Zeb Larson reviews The Fade Out #6…
BRUBAKER and PHILLIPS’ best-selling series ever just keeps hitting! Charlie and his blacklisted friend Gil hunt Hollywood’s back alleys for answers to Valeria Sommer’s murder and cover-up, but the one man who might know something, ex-child star “Flapjack” Jones, has gone into hiding…unless he’s dead in a ditch by the side of the road.
A few different plot points which have been smoldering finally burst into flame in this issue. Gil is hellbent on getting somebody to pay for Valeria’s death, while Charlie can’t seem to get his thoughts away from Maya. Both of them are going to make decisions with long-term consequences. I will be discussing spoilers in this review, so do not read if you haven’t read the issue.
Charlie has been tasked with escorting Maya Silver to a movie premiere after Tyler Grave’s car accident. While Charlie is out trying to be “nonthreatening” for the cameras, Gil is seeking some advice from another friend about what to do next. He goes to none other than Dashiell Hammett about how to handle a murder “story,” and Hammett is happy to provide some friendly advice: provoke the perpetrators and bring them into the open.

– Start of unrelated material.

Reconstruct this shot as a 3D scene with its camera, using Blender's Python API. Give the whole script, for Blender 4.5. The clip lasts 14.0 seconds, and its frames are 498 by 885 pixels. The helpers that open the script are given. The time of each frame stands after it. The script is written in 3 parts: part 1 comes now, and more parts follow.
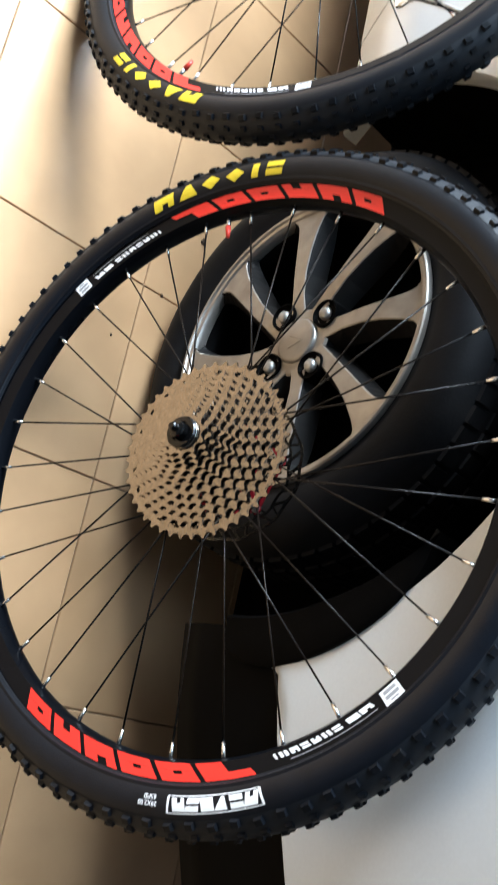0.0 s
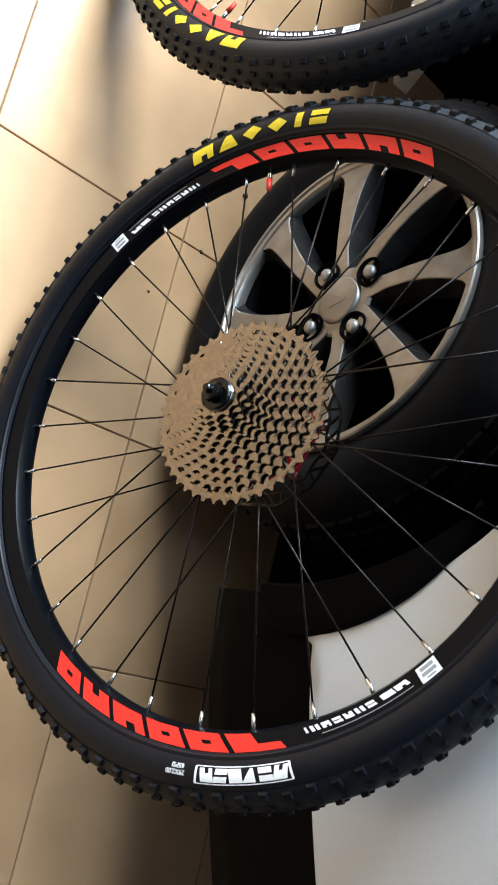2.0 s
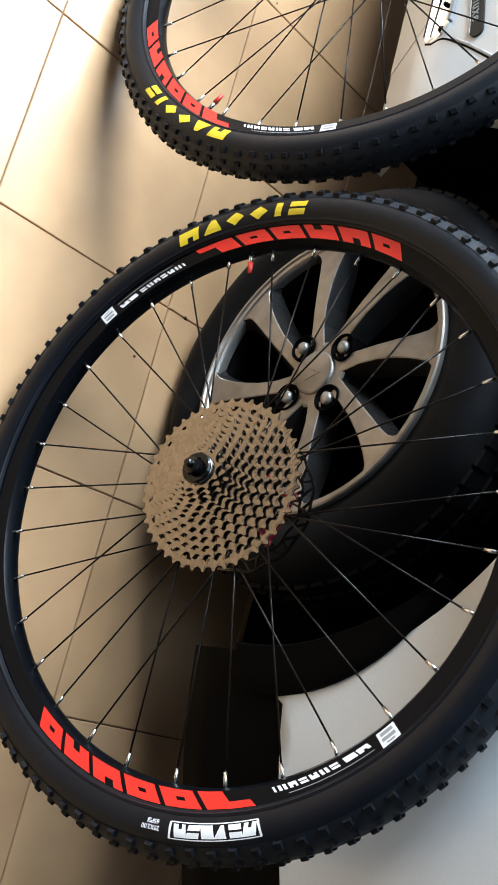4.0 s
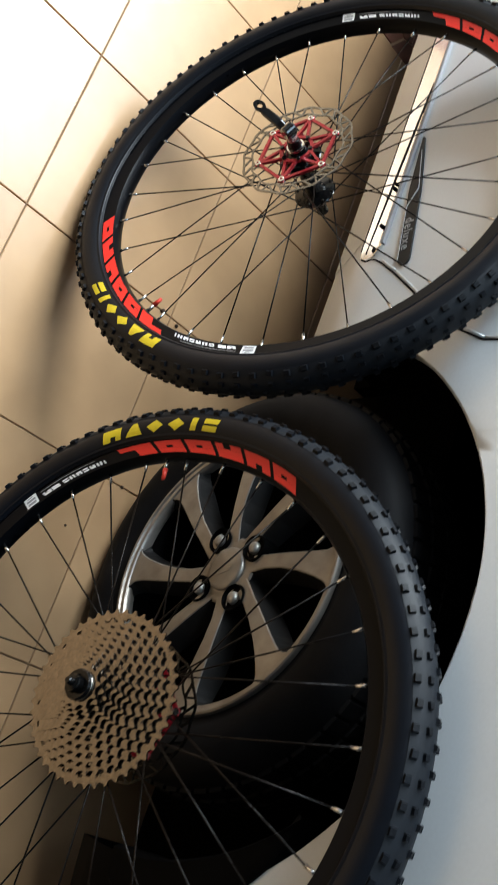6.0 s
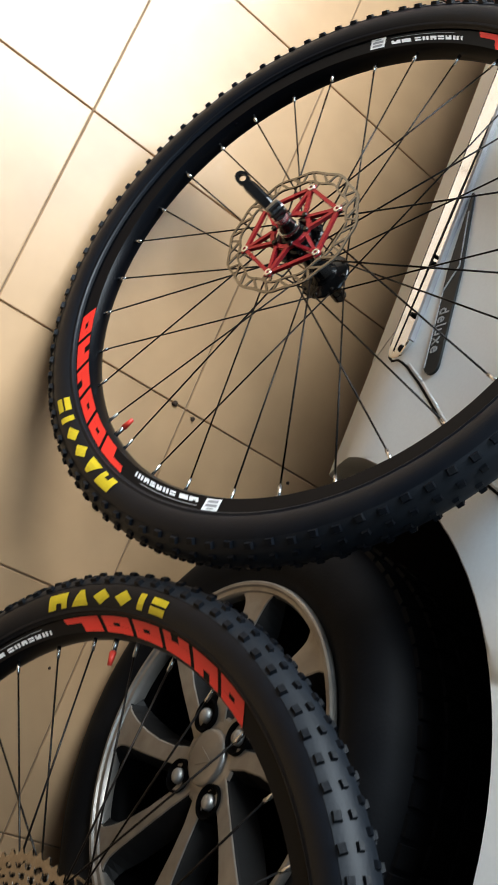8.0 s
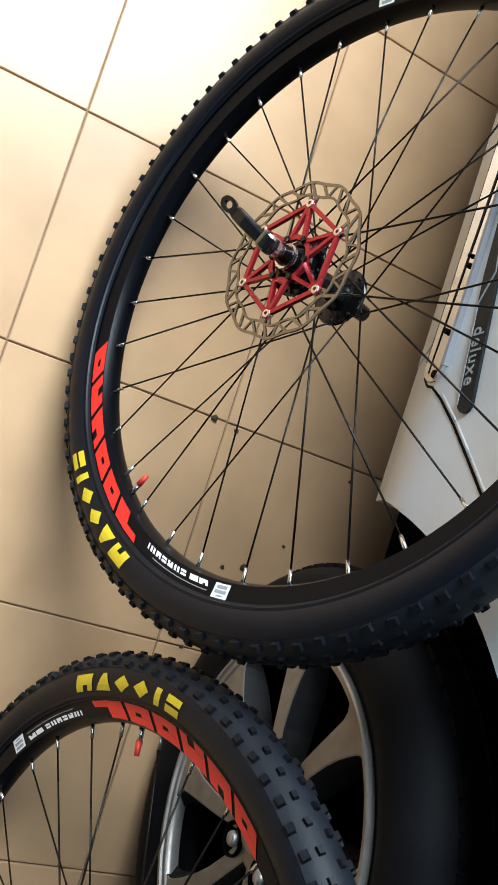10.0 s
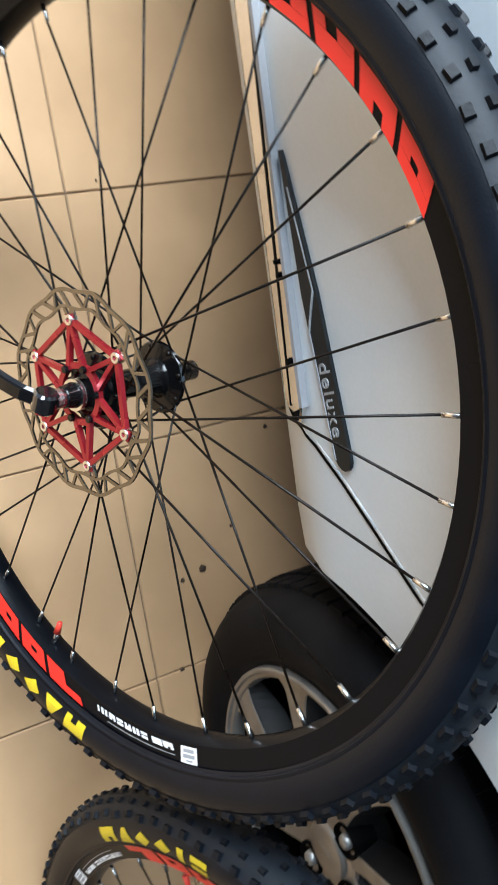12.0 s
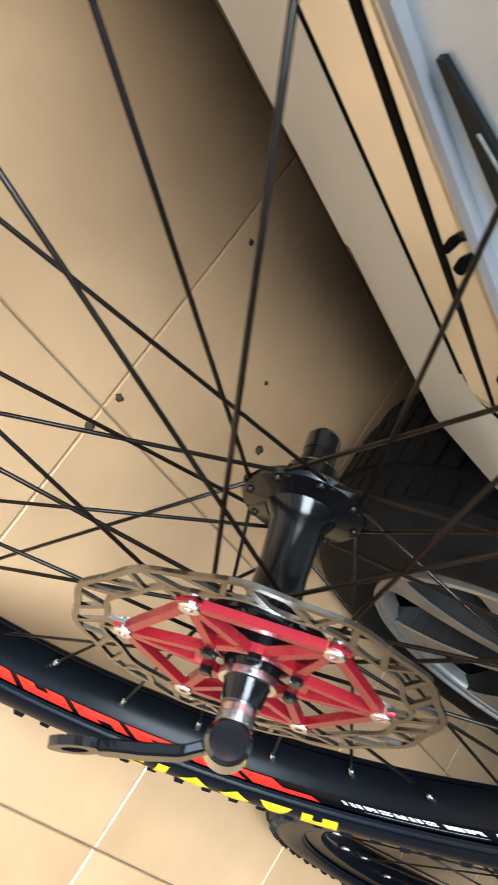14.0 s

While out with Maya, he sees ex-child star Jack “Flapjack” Jones playing with Desi Arnaz’s band and tries to get some information about what went on between Kamp and Valeria. That leads nowhere, but he ends up going home with Maya. Meanwhile, Gil has sent a note to Thursby, saying he knows who killed Valeria.

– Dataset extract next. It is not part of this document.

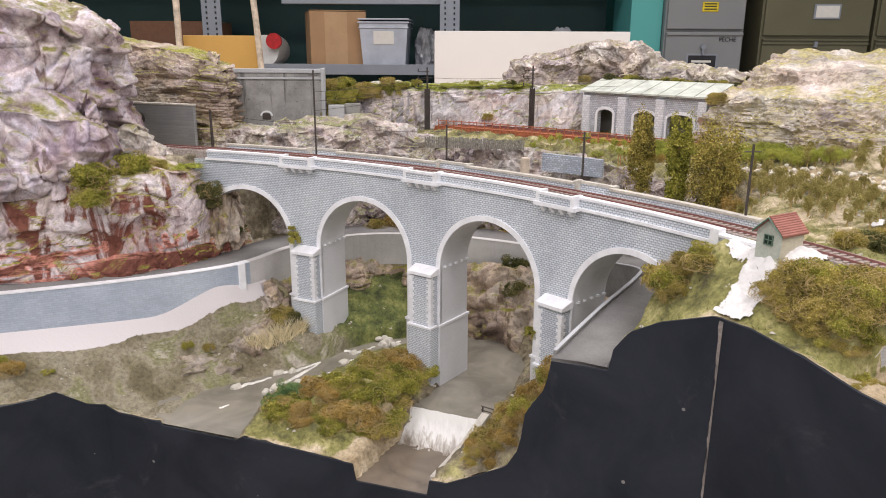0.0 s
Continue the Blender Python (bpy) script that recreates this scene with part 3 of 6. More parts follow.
def build_road_walls():
    left = [p for p in EDGE if p.x < -0.255 and p.x > -0.75]
    mid = [p for p in EDGE if p.y > 1.2 and p.x < 0.26]
    loop = [p for p in EDGE if p.x > 0.2 and p.y < 1.34]
    w = thing("retaining_wall", "blue-grey masonry retaining wall with white coping below the road", "wall", kind="structure")
    wall_along("masonry", left, 0.006, -0.08, 0.004, MASONRY_BLUE, w)
    wall_along("coping", [p + Vector((0, 0, 0.004)) for p in left], 0.0068, 0.0, 0.0016, STONE_WHITE, w)
    bm = bmesh.new()
    p = EDGE[min(range(len(EDGE)), key=lambda i: (EDGE[i].xy - Vector((-0.268, 1.208))).length)]
    box(bm, Matrix.Translation((p.x + 0.003, p.y - 0.004, p.z - 0.06)) @ Matrix.Rotation(radians(35), 4, "Z"), 0.012, 0.01, 0.066, 0.001)
    part("white_pier", bm, STONE_WHITE, w, "white quoined end pier")
    v = thing("retaining_wall", "pale concrete retaining wall below the road behind the viaduct", "wall", kind="structure")
    wall_along("panel", mid, 0.006, -0.055, 0.004, CONCRETE_PALE, v)
    wall_along("coping", [p + Vector((0, 0, 0.004)) for p in mid], 0.0066, 0.0, 0.0012, CONCRETE_PALE, v)
    k = thing("parapet", "low pale parapet round the road's hairpin bend", "parapet", kind="structure")
    wall_along("parapet_wall", loop, 0.0018, -0.05, 0.0058, CONCRETE, k)
    wall_along("coping", [q + Vector((0, 0, 0.0058)) for q in loop], 0.0022, 0.0, 0.0012, CONCRETE_LIGHT, k)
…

Dashiell Hammett’s presence in this story is a brilliant cameo, both for the fact that he helped to birth the noir genre and the nod to his role in assisting victims of the blacklist, which eventually landed him in prison. Yet there are deeper twists on the genre here as Charlie tries his hand at being a detective. He acknowledges that he’s written murder mysteries, but now he has to try and be the private detective, pretending to fit into roles that he’s written. Can a writer becomes what he writes? (Hammett is off the hook because he was a detective before he was a novelist). That’s the brilliant juxtaposition: Hammett is a detective who became a writer, and Charlie is a writer trying to become a detective.

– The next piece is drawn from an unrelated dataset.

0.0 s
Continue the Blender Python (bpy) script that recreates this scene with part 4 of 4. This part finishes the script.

Up until now, I haven’t feel suspicious toward Maya, but what game is she playing in all of this? She seems to fully recognize that everything in Hollywood is a publicity stunt, so why does she want to do it? And what has brought her to Charlie? Charlie is hopelessly broken, and it’s clear that she’s carrying some pretty heavy baggage herself. They certainly have world-weariness in common. She’s been the more aggressive one with him though, throughout the past few issues. Is he she attracted to him, or is she not just playing at being a femme fatale? Still, it would be nice to get inside her head again for a little while.
In terms of action, this was a very productive issue. This has really been a slow-burn series, and I haven’t complained because Brubaker is so good at setting the atmosphere and writing that beautiful noir prose. Still, after several issues of not learning very much at all about the mystery, it’s nice that Gil has decided to try and break it open. We’ve had several issues of background creation, and now there’s forward movement. The real question now is whether he can contain what he’s going to unleash, or whether he’ll drown in the coming deluge. And where will Charlie stand in all of this, especially as he knows nothing about what is going to happen?